• [TASK STATEMENT]
Without the images, write out the whole listing exactly.

• [DATA EXCERPT]
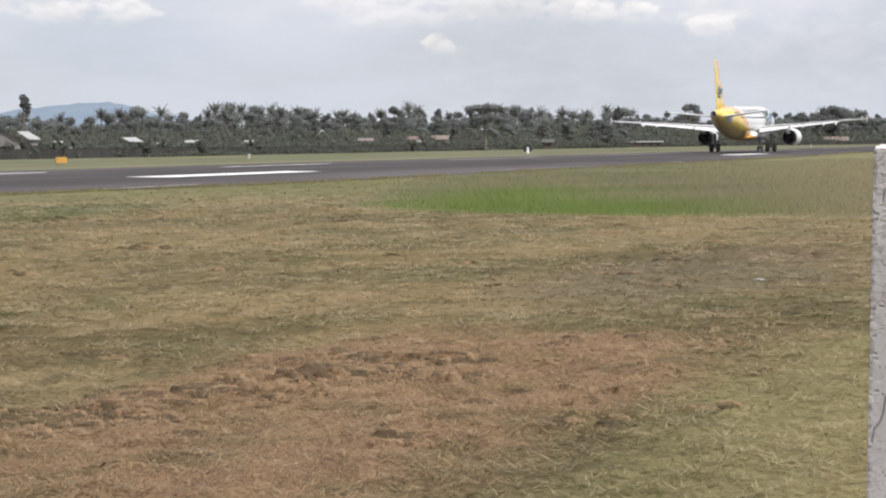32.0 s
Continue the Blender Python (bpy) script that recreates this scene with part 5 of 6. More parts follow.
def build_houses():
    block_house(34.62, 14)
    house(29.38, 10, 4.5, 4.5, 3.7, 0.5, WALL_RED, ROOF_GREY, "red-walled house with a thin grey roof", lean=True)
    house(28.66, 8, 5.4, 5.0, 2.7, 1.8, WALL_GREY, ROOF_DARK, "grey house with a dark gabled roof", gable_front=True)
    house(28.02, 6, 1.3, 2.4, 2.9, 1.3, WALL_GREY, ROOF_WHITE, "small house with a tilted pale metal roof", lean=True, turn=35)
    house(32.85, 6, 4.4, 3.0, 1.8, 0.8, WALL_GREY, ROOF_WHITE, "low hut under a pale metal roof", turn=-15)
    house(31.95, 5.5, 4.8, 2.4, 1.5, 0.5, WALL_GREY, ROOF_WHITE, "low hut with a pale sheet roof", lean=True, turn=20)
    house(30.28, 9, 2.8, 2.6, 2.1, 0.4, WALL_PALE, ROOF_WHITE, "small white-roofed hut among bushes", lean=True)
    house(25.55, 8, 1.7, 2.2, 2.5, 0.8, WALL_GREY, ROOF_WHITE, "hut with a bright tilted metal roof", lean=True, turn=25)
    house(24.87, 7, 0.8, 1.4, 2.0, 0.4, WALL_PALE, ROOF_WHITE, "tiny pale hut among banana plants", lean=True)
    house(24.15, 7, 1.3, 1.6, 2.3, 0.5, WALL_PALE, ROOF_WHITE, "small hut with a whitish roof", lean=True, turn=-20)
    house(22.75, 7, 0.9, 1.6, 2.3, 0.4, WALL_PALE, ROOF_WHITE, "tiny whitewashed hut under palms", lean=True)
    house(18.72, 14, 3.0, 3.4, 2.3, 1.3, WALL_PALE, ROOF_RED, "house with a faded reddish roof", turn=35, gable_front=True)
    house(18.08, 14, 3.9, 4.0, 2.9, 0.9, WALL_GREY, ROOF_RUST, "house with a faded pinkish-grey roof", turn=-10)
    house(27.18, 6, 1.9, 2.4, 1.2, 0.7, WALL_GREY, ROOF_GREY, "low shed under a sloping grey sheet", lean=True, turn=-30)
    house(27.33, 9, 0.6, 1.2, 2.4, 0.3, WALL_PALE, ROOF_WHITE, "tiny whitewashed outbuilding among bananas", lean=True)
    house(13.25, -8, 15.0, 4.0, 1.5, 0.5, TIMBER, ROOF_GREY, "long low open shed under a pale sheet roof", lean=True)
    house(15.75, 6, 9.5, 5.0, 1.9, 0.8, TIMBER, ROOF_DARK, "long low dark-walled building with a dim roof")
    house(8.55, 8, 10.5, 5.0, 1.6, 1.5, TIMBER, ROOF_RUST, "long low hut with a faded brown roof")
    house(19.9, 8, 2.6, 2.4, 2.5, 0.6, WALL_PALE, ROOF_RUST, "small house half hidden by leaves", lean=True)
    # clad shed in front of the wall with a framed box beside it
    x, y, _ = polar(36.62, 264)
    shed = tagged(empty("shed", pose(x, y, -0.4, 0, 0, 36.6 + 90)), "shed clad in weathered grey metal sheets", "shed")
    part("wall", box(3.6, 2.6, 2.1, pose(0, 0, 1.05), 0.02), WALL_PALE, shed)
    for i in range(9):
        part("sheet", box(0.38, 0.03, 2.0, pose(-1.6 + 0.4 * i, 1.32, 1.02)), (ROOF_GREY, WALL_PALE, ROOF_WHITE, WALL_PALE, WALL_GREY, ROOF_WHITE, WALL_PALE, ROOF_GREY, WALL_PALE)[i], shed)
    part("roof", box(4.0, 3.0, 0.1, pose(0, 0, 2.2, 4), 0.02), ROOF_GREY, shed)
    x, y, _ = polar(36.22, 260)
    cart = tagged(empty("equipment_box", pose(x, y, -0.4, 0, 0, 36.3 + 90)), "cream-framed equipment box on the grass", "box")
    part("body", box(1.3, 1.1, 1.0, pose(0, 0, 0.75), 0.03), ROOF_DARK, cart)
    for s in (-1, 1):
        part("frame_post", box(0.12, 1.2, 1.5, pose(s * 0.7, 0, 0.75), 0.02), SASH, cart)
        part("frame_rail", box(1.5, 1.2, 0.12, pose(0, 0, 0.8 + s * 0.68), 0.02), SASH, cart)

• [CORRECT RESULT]
32.0 s
Continue the Blender Python (bpy) script that recreates this scene with part 5 of 6. More parts follow.
def build_houses():
    block_house(34.62, 14)
    house(29.38, 10, 4.5, 4.5, 3.7, 0.5, WALL_RED, ROOF_GREY, "red-walled house with a thin grey roof", lean=True)
    house(28.66, 8, 5.4, 5.0, 2.7, 1.8, WALL_GREY, ROOF_DARK, "grey house with a dark gabled roof", gable_front=True)
    house(28.02, 6, 1.3, 2.4, 2.9, 1.3, WALL_GREY, ROOF_WHITE, "small house with a tilted pale metal roof", lean=True, turn=35)
    house(32.85, 6, 4.4, 3.0, 1.8, 0.8, WALL_GREY, ROOF_WHITE, "low hut under a pale metal roof", turn=-15)
    house(31.95, 5.5, 4.8, 2.4, 1.5, 0.5, WALL_GREY, ROOF_WHITE, "low hut with a pale sheet roof", lean=True, turn=20)
    house(30.28, 9, 2.8, 2.6, 2.1, 0.4, WALL_PALE, ROOF_WHITE, "small white-roofed hut among bushes", lean=True)
    house(25.55, 8, 1.7, 2.2, 2.5, 0.8, WALL_GREY, ROOF_WHITE, "hut with a bright tilted metal roof", lean=True, turn=25)
    house(24.87, 7, 0.8, 1.4, 2.0, 0.4, WALL_PALE, ROOF_WHITE, "tiny pale hut among banana plants", lean=True)
    house(24.15, 7, 1.3, 1.6, 2.3, 0.5, WALL_PALE, ROOF_WHITE, "small hut with a whitish roof", lean=True, turn=-20)
    house(22.75, 7, 0.9, 1.6, 2.3, 0.4, WALL_PALE, ROOF_WHITE, "tiny whitewashed hut under palms", lean=True)
    house(18.72, 14, 3.0, 3.4, 2.3, 1.3, WALL_PALE, ROOF_RED, "house with a faded reddish roof", turn=35, gable_front=True)
    house(18.08, 14, 3.9, 4.0, 2.9, 0.9, WALL_GREY, ROOF_RUST, "house with a faded pinkish-grey roof", turn=-10)
    house(27.18, 6, 1.9, 2.4, 1.2, 0.7, WALL_GREY, ROOF_GREY, "low shed under a sloping grey sheet", lean=True, turn=-30)
    house(27.33, 9, 0.6, 1.2, 2.4, 0.3, WALL_PALE, ROOF_WHITE, "tiny whitewashed outbuilding among bananas", lean=True)
    house(13.25, -8, 15.0, 4.0, 1.5, 0.5, TIMBER, ROOF_GREY, "long low open shed under a pale sheet roof", lean=True)
    house(15.75, 6, 9.5, 5.0, 1.9, 0.8, TIMBER, ROOF_DARK, "long low dark-walled building with a dim roof")
    house(8.55, 8, 10.5, 5.0, 1.6, 1.5, TIMBER, ROOF_RUST, "long low hut with a faded brown roof")
    house(19.9, 8, 2.6, 2.4, 2.5, 0.6, WALL_PALE, ROOF_RUST, "small house half hidden by leaves", lean=True)
    # clad shed in front of the wall with a framed box beside it
    x, y, _ = polar(36.62, 264)
    shed = tagged(empty("shed", pose(x, y, -0.4, 0, 0, 36.6 + 90)), "shed clad in weathered grey metal sheets", "shed")
    part("wall", box(3.6, 2.6, 2.1, pose(0, 0, 1.05), 0.02), WALL_PALE, shed)
    for i in range(9):
        part("sheet", box(0.38, 0.03, 2.0, pose(-1.6 + 0.4 * i, 1.32, 1.02)), (ROOF_GREY, WALL_PALE, ROOF_WHITE, WALL_PALE, WALL_GREY, ROOF_WHITE, WALL_PALE, ROOF_GREY, WALL_PALE)[i], shed)
    part("roof", box(4.0, 3.0, 0.1, pose(0, 0, 2.2, 4), 0.02), ROOF_GREY, shed)
    x, y, _ = polar(36.22, 260)
    cart = tagged(empty("equipment_box", pose(x, y, -0.4, 0, 0, 36.3 + 90)), "cream-framed equipment box on the grass", "box")
    part("body", box(1.3, 1.1, 1.0, pose(0, 0, 0.75), 0.03), ROOF_DARK, cart)
    for s in (-1, 1):
        part("frame_post", box(0.12, 1.2, 1.5, pose(s * 0.7, 0, 0.75), 0.02), SASH, cart)
        part("frame_rail", box(1.5, 1.2, 0.12, pose(0, 0, 0.8 + s * 0.68), 0.02), SASH, cart)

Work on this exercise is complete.